The Next Wave of Global Growth: Emerging AI Hubs and Future Trends
Emerging AI Hubs and Collaboration:
- Pratik Dickshett (Pocket FM): While Pocket FM's trajectory was India -> US -> Europe, their next focus is Southeast Asia (Japan, Thailand, Indonesia). They identify Bangalore and Delhi as emerging AI hubs with strong talent and capital. Bangalore is particularly noted as a busy center for AI talent and companies.
- Jamila Khali (IT Park Uzbekistan): Uzbekistan aims to be an AI hub and center for Central Asia, fostering an environment where startups can begin locally and expand globally. International collaborations, especially with partners like China, are key to joint ventures and projects.
- Kitty Young (Wear It): AI is accelerating global collaboration, allowing for the adoption of best practices from different regions. China's large population provides a testing ground for new business models, yielding immediate data. This learning is then replicated with AI automation in markets like the US, where physical testing is less feasible. The future economy, as envisioned by Wear It, will focus on digital consumption and data-driven physical production, leading to a "clean supply chain."

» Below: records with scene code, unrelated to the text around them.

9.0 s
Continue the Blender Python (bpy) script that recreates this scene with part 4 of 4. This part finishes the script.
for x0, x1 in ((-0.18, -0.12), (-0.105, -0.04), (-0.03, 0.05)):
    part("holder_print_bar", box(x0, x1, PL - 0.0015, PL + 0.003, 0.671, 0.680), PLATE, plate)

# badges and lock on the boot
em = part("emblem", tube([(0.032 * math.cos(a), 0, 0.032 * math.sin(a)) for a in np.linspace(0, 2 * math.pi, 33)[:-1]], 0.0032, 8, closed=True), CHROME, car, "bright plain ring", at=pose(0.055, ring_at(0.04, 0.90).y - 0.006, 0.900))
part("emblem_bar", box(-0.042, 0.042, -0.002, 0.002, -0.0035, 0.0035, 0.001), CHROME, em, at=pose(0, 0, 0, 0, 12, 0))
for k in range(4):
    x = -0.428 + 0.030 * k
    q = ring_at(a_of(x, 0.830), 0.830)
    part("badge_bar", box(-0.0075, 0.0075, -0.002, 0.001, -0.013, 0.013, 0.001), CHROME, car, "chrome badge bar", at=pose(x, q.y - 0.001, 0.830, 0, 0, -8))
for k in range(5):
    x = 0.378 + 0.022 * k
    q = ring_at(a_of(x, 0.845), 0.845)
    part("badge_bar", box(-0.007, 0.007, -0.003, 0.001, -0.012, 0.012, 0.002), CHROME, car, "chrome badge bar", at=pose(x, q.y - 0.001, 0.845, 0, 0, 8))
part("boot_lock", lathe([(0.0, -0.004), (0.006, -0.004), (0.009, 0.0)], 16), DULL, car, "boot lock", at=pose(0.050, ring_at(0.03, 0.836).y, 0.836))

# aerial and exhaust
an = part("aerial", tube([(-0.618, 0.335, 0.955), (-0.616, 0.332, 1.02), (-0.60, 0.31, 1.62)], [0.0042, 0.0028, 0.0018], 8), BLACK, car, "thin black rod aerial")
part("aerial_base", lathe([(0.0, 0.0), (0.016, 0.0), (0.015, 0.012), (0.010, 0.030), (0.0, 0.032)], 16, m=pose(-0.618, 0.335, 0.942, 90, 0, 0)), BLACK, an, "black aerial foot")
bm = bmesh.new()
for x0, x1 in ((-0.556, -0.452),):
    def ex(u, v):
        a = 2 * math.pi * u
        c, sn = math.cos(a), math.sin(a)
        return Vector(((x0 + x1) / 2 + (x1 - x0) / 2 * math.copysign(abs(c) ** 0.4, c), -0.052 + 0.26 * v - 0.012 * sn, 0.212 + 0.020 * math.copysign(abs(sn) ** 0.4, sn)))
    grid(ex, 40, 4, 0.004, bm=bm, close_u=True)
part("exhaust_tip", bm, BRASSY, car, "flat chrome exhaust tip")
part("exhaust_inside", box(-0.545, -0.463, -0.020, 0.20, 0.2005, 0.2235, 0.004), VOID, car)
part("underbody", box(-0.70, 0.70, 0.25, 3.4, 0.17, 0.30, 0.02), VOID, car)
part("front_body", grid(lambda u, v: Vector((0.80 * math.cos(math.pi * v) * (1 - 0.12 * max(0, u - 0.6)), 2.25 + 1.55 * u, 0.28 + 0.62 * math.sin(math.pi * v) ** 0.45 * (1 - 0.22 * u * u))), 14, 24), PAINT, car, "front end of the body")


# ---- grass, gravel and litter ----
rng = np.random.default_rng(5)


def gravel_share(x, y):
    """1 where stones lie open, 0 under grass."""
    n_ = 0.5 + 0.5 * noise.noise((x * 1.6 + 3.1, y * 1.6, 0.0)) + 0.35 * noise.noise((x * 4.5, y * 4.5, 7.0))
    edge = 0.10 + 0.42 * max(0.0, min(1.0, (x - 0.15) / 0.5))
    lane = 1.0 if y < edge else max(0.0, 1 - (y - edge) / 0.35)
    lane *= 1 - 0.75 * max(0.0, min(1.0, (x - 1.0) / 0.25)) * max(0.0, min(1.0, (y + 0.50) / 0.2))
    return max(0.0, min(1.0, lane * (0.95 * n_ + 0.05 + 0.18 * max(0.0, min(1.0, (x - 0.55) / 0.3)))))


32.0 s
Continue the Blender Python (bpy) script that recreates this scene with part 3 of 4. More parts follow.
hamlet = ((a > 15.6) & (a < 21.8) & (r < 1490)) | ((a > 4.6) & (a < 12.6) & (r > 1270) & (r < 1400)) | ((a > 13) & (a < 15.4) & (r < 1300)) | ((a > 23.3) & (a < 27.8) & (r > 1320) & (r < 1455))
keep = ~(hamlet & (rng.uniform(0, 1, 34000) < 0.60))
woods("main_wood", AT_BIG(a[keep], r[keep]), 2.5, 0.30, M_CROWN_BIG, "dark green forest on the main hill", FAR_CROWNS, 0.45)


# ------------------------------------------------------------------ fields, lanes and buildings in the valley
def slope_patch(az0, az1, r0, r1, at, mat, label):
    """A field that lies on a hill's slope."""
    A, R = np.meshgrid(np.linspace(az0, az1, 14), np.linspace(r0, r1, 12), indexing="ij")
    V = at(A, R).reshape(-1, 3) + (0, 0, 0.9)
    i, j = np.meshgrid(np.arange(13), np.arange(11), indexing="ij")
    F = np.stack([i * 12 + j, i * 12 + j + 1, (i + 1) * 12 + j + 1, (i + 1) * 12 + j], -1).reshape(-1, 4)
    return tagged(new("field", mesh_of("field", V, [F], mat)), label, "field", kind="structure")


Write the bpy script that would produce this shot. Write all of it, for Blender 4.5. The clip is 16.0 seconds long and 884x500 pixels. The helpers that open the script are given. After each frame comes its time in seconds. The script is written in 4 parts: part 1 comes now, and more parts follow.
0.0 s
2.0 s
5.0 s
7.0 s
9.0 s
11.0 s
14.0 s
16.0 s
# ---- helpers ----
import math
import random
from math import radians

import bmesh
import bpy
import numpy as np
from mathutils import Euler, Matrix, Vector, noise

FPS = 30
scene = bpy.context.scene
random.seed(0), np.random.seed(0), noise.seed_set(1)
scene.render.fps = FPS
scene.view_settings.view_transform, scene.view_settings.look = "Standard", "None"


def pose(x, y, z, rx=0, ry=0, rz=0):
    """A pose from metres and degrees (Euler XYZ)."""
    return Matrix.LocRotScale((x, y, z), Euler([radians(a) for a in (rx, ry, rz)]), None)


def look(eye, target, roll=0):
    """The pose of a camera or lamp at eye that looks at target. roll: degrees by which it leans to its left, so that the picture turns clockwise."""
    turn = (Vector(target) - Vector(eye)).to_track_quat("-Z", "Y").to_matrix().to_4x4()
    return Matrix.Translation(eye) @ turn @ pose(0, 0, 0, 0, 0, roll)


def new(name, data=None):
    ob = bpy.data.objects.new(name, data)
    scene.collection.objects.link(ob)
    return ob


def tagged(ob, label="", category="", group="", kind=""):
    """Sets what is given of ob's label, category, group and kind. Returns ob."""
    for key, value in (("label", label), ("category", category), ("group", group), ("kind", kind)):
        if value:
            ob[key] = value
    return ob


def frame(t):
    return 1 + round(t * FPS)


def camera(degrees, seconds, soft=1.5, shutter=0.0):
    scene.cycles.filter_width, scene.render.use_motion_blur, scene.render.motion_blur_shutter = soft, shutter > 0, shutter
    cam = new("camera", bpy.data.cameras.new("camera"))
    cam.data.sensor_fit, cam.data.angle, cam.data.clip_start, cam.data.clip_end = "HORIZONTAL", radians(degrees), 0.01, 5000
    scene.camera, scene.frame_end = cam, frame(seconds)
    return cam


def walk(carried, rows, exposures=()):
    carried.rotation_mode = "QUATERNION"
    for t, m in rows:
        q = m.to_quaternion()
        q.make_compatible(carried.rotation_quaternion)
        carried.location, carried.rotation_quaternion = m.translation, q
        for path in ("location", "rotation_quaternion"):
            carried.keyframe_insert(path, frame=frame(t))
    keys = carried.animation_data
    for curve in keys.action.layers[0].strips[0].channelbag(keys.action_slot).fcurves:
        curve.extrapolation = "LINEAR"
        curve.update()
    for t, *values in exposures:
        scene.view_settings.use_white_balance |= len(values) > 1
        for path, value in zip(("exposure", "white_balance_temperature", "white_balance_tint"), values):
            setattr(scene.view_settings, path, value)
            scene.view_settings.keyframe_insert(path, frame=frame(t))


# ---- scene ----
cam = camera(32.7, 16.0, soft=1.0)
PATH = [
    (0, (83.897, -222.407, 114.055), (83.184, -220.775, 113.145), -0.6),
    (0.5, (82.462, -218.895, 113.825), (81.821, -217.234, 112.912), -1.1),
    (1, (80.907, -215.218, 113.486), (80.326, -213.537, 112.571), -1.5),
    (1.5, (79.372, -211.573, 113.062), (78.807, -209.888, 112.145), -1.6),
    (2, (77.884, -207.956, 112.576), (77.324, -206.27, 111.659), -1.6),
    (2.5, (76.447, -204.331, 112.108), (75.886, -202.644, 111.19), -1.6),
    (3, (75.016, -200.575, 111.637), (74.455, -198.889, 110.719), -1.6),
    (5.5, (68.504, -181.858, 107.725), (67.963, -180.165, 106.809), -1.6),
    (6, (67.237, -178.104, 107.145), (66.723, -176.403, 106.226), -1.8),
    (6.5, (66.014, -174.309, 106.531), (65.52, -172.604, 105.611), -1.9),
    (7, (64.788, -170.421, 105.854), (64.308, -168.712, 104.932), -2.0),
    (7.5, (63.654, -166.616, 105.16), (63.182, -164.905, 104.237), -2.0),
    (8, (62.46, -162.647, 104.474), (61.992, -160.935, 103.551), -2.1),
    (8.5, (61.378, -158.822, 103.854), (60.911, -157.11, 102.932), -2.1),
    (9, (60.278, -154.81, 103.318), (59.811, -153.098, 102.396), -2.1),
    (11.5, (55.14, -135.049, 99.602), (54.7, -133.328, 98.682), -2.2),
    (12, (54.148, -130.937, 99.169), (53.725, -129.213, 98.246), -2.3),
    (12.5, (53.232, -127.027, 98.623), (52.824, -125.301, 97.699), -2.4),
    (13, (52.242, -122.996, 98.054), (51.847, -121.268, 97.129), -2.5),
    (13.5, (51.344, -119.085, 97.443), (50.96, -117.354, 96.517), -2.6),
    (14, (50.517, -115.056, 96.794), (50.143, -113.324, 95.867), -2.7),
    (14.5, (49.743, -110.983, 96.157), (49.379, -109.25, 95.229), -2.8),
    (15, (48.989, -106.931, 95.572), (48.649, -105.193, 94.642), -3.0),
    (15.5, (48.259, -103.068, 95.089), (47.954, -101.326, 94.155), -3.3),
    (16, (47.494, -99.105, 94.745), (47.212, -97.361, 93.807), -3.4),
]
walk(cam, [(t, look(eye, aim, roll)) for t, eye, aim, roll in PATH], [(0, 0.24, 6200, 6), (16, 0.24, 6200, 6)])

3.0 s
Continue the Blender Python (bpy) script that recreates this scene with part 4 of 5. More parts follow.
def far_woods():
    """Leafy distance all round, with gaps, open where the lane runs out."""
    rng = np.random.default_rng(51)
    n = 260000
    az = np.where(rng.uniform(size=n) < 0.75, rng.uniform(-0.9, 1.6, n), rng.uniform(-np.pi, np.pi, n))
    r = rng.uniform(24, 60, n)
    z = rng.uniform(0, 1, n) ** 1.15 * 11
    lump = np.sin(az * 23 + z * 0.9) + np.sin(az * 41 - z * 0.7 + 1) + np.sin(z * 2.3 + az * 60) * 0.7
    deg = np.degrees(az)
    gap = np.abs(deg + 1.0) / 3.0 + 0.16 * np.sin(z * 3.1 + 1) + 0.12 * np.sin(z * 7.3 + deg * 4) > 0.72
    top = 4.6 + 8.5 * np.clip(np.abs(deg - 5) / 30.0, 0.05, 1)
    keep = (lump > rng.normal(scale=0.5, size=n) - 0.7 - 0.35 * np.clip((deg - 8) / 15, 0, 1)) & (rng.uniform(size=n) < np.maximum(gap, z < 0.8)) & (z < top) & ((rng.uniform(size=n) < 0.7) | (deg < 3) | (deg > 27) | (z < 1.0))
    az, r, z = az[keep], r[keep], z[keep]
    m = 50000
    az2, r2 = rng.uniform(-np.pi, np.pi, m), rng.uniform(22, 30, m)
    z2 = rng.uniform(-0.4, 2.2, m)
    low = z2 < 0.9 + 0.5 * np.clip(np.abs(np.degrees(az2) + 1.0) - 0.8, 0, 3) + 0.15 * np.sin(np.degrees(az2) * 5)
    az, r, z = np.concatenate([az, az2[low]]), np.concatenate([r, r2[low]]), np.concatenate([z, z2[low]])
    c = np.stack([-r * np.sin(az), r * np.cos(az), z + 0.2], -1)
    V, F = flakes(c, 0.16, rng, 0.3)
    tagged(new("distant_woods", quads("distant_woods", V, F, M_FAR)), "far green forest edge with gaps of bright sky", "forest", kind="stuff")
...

Conclusion: The discussion underscores a significant shift in AI innovation, with the Global South emerging as a vital source of creativity and scalable solutions. From democratizing storytelling to revolutionizing fashion and building robust tech ecosystems, AI is proving to be a powerful tool for economic growth and societal advancement. Key to this progress are accessible technologies, strategic educational initiatives, overcoming infrastructure and talent challenges, and fostering robust international collaborations. The future points towards a more personalized, sustainable, and digitally integrated global economy, driven by AI and a willingness to learn from diverse global experiences.